Copy all lines below exactly as written. Leave pictures out.

_INFORMATION SUPPLIED_
%%
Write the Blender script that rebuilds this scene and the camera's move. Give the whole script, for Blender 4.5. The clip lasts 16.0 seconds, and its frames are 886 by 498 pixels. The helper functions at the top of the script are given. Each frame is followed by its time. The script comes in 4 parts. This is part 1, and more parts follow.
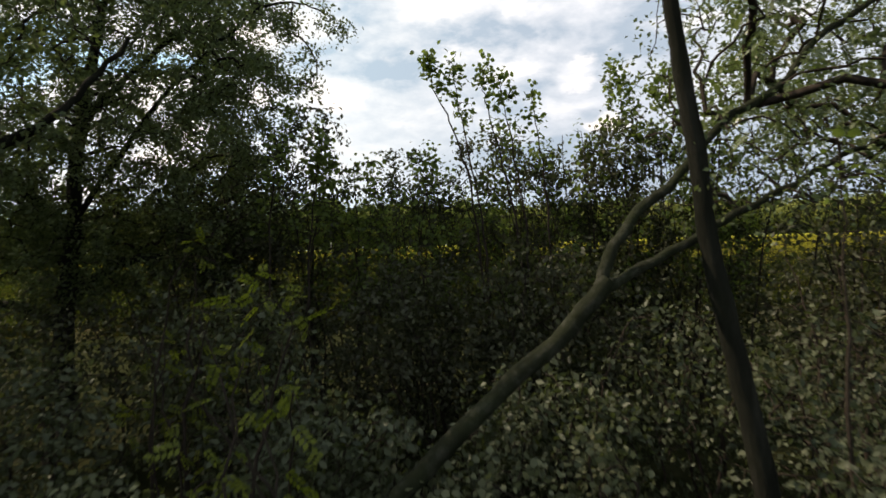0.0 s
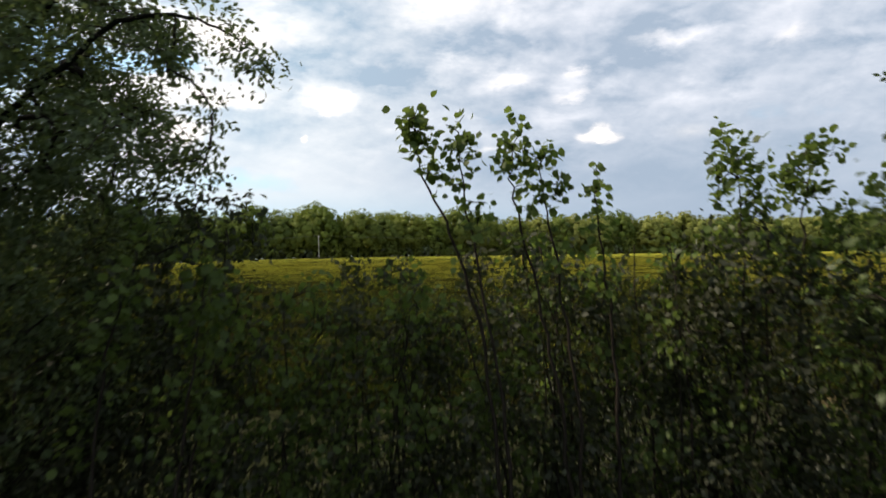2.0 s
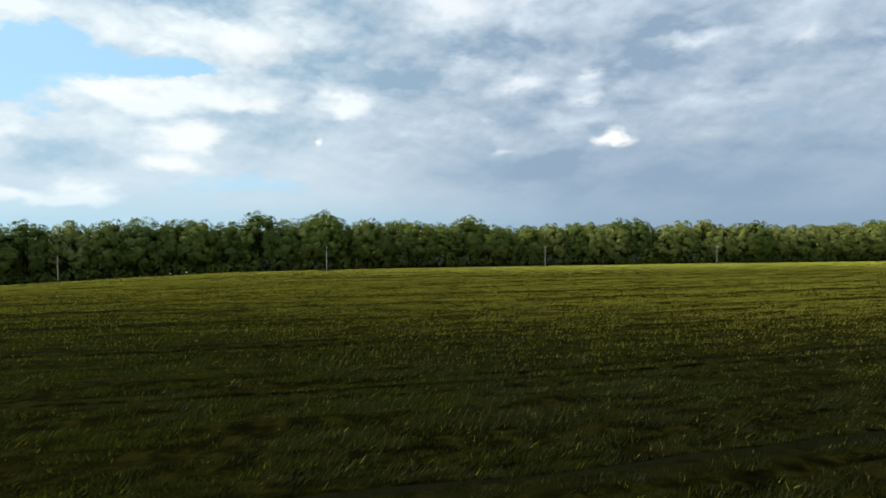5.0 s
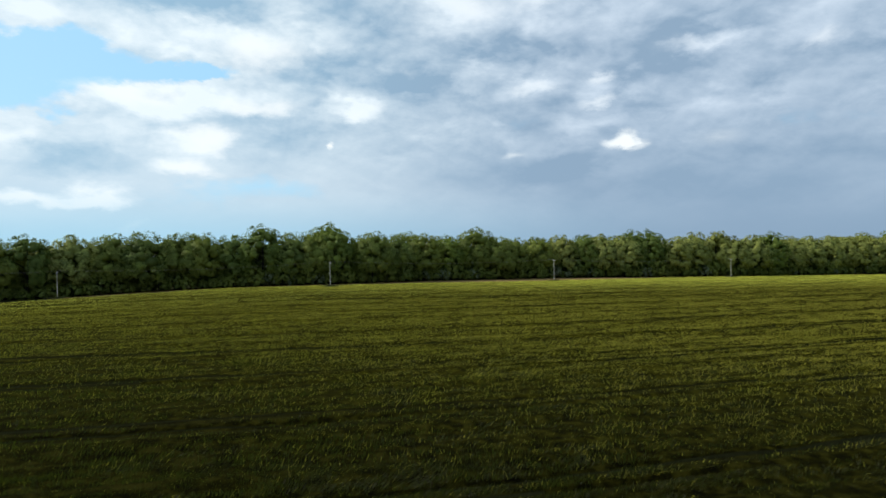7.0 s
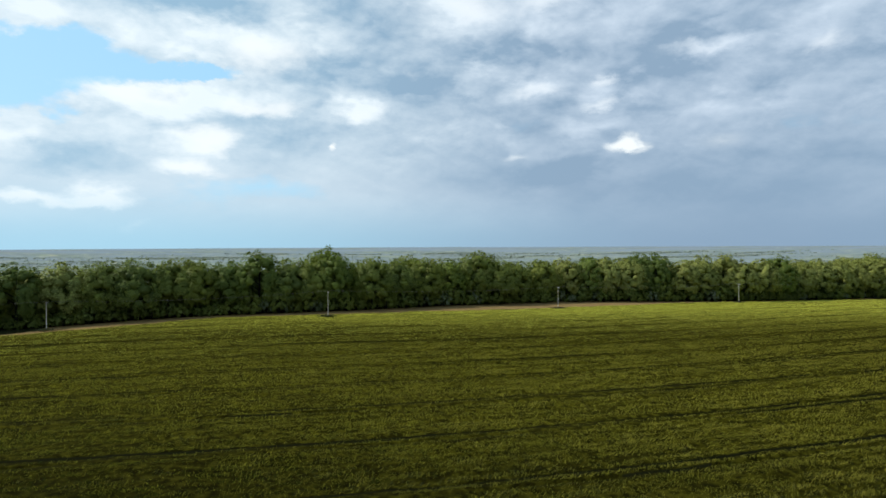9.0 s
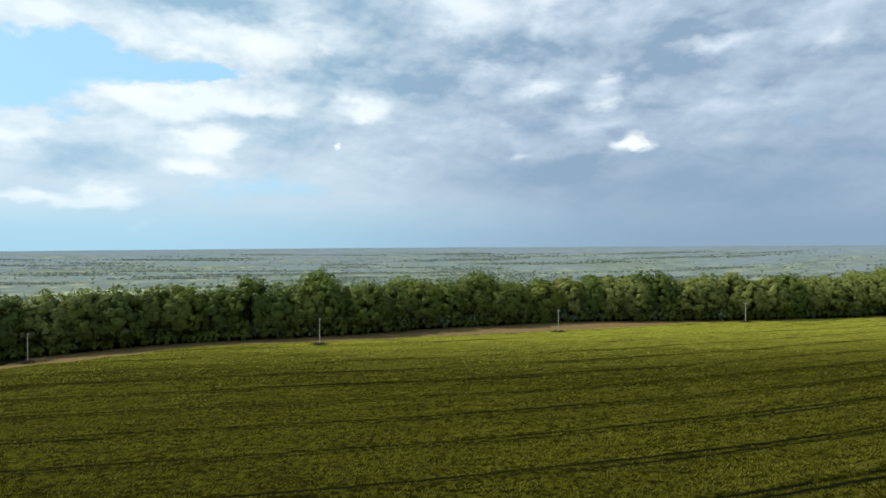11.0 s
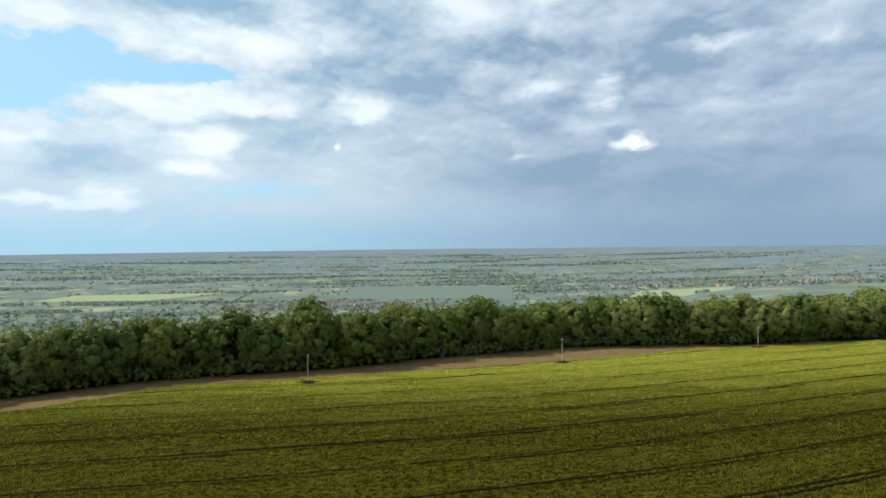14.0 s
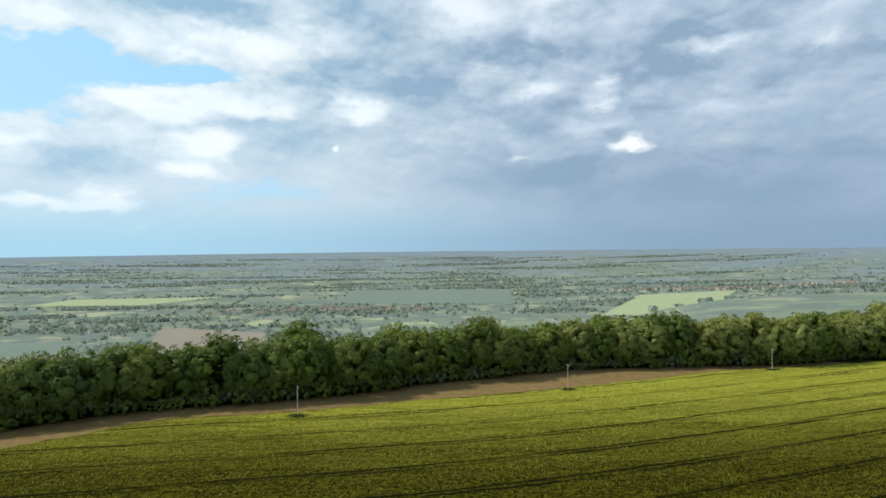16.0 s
%%
_TASK SOLUTION_
Write the Blender script that rebuilds this scene and the camera's move. Give the whole script, for Blender 4.5. The clip lasts 16.0 seconds, and its frames are 886 by 498 pixels. The helper functions at the top of the script are given. Each frame is followed by its time. The script comes in 4 parts. This is part 1, and more parts follow.
0.0 s
2.0 s
5.0 s
7.0 s
9.0 s
11.0 s
14.0 s
16.0 s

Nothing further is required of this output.